▸ **Exercise brief**
Do any lines in the data below contain "part"? If so, copy every one of them.
______
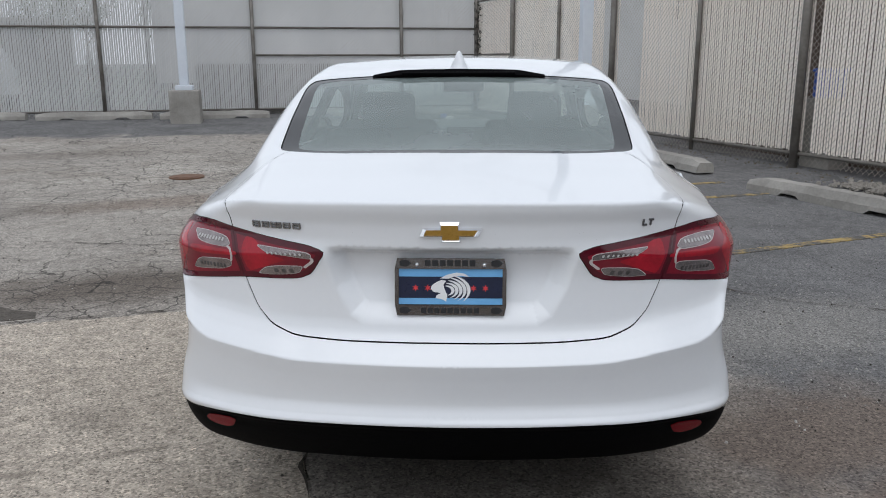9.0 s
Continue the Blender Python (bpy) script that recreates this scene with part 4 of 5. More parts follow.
bm = bmesh.new()
box(bm, (1.5, 2.6, 0.08), (0, 2.3, 0.30), bevel=0.01)
part("cabin_floor", bm, cabin_black, sedan, "black carpet floor")
for side in (-1, 1):
    seat = part("front_seat", cushion((0.52, 0.52, 0.18), (side * 0.37, 2.42, 0.56), (6, 0, 0), 0.06), cabin_cloth, sedan, "black cloth front seat", True)
    part("seat_back", cushion((0.50, 0.17, 0.66), (side * 0.37, 2.13, 0.85), (14, 0, 0), 0.06, -0.03), cabin_cloth, seat, "", True)
    part("headrest", cushion((0.27, 0.12, 0.21), (side * 0.37, 2.03, 1.215), (10, 0, 0), 0.055, -0.01), cabin_cloth, seat, "", True)
    for dx in (-0.06, 0.06):
        bm = bmesh.new()
        rod(bm, (side * 0.37 + dx, 2.06, 1.02), (side * 0.37 + dx, 2.045, 1.14), 0.007)
        part("headrest_post", bm, chrome, seat, "chrome headrest post")
    # inner faces of the doors
    for y0, y1 in ((1.30, 2.14), (2.20, 3.30)):
        bm = bmesh.new()
        box(bm, (0.06, y1 - y0, 0.62), (side * 0.80, (y0 + y1) / 2, 0.735), (0, side * 3, 0), 0.02, 3)
        box(bm, (0.10, (y1 - y0) * 0.6, 0.05), (side * 0.755, (y0 + y1) / 2, 0.80), (0, 0, 0), 0.02, 3)
        part("door_card", bm, cabin_black, sedan, "black inner door panel", True)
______
▸ **Solution for this exercise**
Continue the Blender Python (bpy) script that recreates this scene with part 4 of 5. More parts follow.
part("cabin_floor", bm, cabin_black, sedan, "black carpet floor")
    seat = part("front_seat", cushion((0.52, 0.52, 0.18), (side * 0.37, 2.42, 0.56), (6, 0, 0), 0.06), cabin_cloth, sedan, "black cloth front seat", True)
    part("seat_back", cushion((0.50, 0.17, 0.66), (side * 0.37, 2.13, 0.85), (14, 0, 0), 0.06, -0.03), cabin_cloth, seat, "", True)
    part("headrest", cushion((0.27, 0.12, 0.21), (side * 0.37, 2.03, 1.215), (10, 0, 0), 0.055, -0.01), cabin_cloth, seat, "", True)
        part("headrest_post", bm, chrome, seat, "chrome headrest post")
        part("door_card", bm, cabin_black, sedan, "black inner door panel", True)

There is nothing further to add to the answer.